Animation scripts:
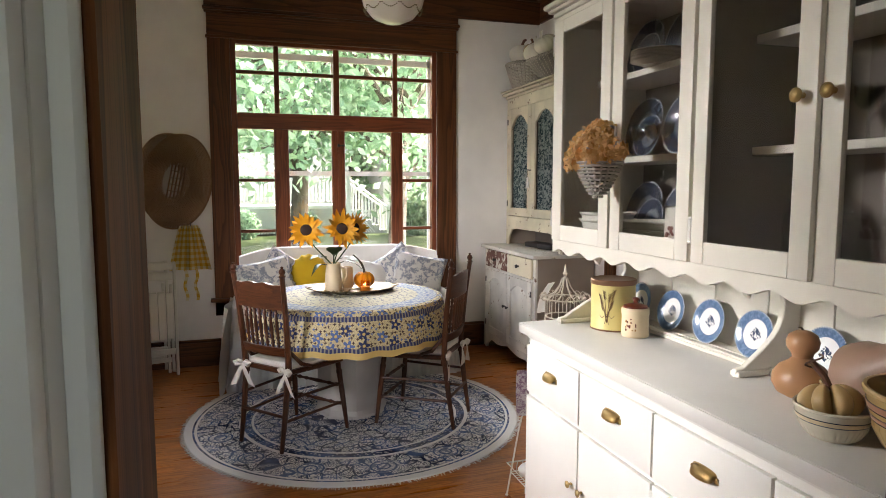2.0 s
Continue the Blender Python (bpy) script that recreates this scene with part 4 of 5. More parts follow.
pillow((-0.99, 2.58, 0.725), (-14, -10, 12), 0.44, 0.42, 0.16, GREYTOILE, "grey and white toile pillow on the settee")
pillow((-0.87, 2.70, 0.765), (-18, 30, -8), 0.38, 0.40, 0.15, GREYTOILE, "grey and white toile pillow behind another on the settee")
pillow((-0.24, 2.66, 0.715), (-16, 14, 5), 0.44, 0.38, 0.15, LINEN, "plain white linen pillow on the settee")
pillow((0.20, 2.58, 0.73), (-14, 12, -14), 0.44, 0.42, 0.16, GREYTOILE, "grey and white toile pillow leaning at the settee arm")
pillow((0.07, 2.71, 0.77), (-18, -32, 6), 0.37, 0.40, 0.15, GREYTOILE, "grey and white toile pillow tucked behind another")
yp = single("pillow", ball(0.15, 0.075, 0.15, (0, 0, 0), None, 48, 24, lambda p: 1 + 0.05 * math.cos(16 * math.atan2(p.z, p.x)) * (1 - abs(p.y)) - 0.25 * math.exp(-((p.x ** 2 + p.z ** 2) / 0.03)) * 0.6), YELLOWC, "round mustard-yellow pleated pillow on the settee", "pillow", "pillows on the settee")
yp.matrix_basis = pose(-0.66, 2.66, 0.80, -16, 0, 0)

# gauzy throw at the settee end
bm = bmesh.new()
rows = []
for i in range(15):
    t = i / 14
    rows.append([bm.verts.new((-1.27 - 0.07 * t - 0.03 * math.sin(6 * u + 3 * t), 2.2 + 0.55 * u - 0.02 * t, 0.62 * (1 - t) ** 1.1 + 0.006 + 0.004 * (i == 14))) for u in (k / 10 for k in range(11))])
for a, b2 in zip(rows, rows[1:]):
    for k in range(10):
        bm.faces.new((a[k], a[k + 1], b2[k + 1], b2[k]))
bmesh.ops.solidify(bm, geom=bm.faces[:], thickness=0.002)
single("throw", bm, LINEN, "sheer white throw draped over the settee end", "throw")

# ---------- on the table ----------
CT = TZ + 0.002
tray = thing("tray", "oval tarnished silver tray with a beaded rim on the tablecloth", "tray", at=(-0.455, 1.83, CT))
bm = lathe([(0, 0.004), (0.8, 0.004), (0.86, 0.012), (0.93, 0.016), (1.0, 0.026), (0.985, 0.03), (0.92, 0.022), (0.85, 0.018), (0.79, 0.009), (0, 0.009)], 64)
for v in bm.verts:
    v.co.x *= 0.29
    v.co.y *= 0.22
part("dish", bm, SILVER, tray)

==

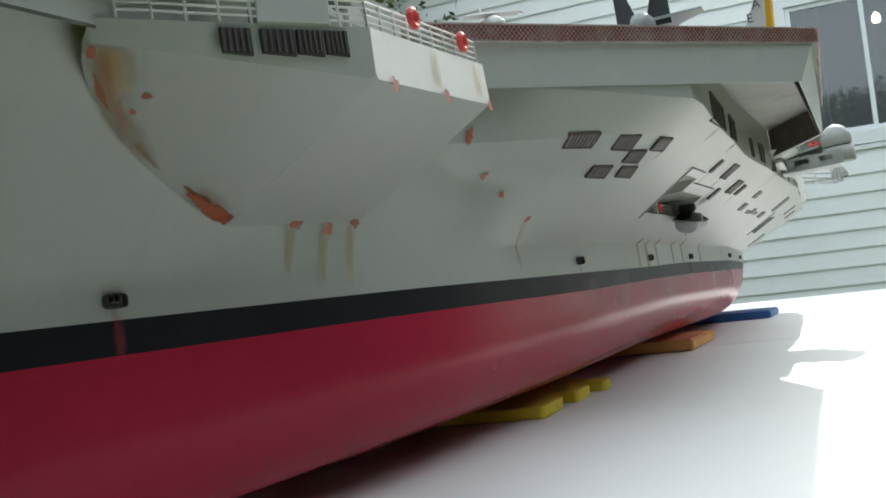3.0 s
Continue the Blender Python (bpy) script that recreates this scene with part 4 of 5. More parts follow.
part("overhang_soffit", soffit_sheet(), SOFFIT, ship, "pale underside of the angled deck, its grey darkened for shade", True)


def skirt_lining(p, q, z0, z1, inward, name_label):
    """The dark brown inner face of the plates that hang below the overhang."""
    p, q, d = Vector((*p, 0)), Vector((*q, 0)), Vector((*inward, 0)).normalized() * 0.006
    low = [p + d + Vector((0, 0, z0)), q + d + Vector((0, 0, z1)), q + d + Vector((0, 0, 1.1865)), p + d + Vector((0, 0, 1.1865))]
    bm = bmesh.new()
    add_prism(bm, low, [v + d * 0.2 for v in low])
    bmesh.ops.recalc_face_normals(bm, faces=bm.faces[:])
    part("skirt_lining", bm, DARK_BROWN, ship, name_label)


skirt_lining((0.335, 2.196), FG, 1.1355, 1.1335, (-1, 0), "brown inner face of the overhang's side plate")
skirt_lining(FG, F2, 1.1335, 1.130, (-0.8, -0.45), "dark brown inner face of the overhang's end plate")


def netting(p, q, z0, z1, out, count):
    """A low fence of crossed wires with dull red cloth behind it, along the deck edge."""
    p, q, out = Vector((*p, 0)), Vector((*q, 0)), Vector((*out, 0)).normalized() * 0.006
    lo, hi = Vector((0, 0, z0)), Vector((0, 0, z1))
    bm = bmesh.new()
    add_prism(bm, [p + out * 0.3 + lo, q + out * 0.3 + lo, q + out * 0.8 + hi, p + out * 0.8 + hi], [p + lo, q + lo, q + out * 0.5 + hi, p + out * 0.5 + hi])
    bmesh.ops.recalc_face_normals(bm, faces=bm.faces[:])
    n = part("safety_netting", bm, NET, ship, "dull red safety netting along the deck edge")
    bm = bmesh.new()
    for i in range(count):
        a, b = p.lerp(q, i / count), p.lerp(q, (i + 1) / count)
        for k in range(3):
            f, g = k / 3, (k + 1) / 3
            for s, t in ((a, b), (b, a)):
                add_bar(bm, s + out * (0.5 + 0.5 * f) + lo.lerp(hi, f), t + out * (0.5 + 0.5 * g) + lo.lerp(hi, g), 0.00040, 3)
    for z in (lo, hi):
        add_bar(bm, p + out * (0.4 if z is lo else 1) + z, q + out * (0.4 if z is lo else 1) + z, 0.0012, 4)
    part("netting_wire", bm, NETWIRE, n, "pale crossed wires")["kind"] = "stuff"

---

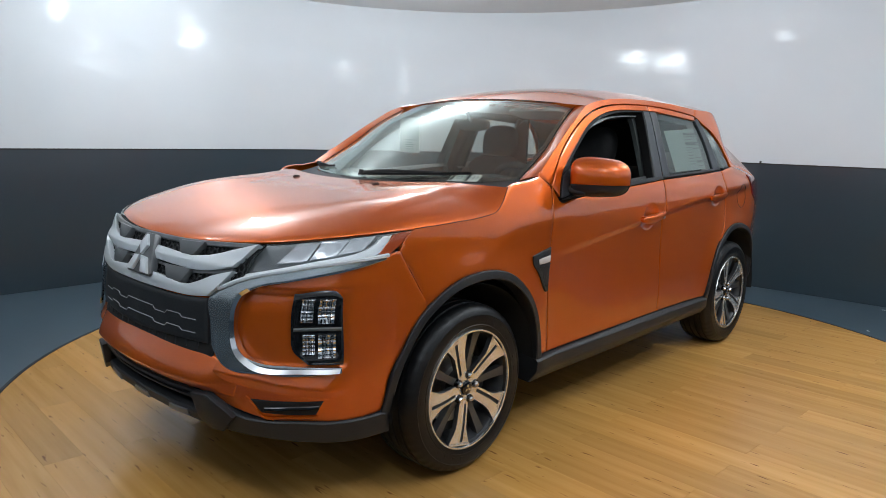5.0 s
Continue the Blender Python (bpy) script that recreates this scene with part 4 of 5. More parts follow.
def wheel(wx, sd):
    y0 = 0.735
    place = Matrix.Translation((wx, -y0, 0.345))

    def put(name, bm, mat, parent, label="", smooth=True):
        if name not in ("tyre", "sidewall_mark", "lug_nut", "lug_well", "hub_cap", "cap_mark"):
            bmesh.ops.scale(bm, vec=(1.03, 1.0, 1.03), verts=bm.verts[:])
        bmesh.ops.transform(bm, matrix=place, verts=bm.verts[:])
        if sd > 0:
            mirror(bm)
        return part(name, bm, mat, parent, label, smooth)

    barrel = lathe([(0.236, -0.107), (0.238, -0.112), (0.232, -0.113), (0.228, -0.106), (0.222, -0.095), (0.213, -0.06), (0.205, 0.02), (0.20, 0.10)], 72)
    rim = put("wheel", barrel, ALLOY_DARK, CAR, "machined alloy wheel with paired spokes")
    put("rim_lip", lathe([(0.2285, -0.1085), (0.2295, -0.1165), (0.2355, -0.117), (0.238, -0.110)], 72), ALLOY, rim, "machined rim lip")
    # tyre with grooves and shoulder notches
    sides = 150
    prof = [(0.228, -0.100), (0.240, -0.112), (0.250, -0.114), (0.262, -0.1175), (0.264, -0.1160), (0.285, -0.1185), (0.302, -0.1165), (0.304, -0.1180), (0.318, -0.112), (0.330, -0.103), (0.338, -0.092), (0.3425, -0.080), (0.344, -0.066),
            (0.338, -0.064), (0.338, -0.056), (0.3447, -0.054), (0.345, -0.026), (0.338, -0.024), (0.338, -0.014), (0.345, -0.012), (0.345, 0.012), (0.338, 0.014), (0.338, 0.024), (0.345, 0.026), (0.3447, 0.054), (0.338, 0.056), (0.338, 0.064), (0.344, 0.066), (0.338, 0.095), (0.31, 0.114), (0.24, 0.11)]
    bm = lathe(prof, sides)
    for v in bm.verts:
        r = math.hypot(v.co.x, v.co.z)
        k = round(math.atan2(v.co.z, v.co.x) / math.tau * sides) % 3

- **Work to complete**
Pick out the lines containing the word "part" and show them.

- **Exercise output**
Continue the Blender Python (bpy) script that recreates this scene with part 4 of 5. More parts follow.
part("dish", bm, SILVER, tray)
Continue the Blender Python (bpy) script that recreates this scene with part 4 of 5. More parts follow.
part("overhang_soffit", soffit_sheet(), SOFFIT, ship, "pale underside of the angled deck, its grey darkened for shade", True)
    part("skirt_lining", bm, DARK_BROWN, ship, name_label)
    n = part("safety_netting", bm, NET, ship, "dull red safety netting along the deck edge")
    part("netting_wire", bm, NETWIRE, n, "pale crossed wires")["kind"] = "stuff"
Continue the Blender Python (bpy) script that recreates this scene with part 4 of 5. More parts follow.
        return part(name, bm, mat, parent, label, smooth)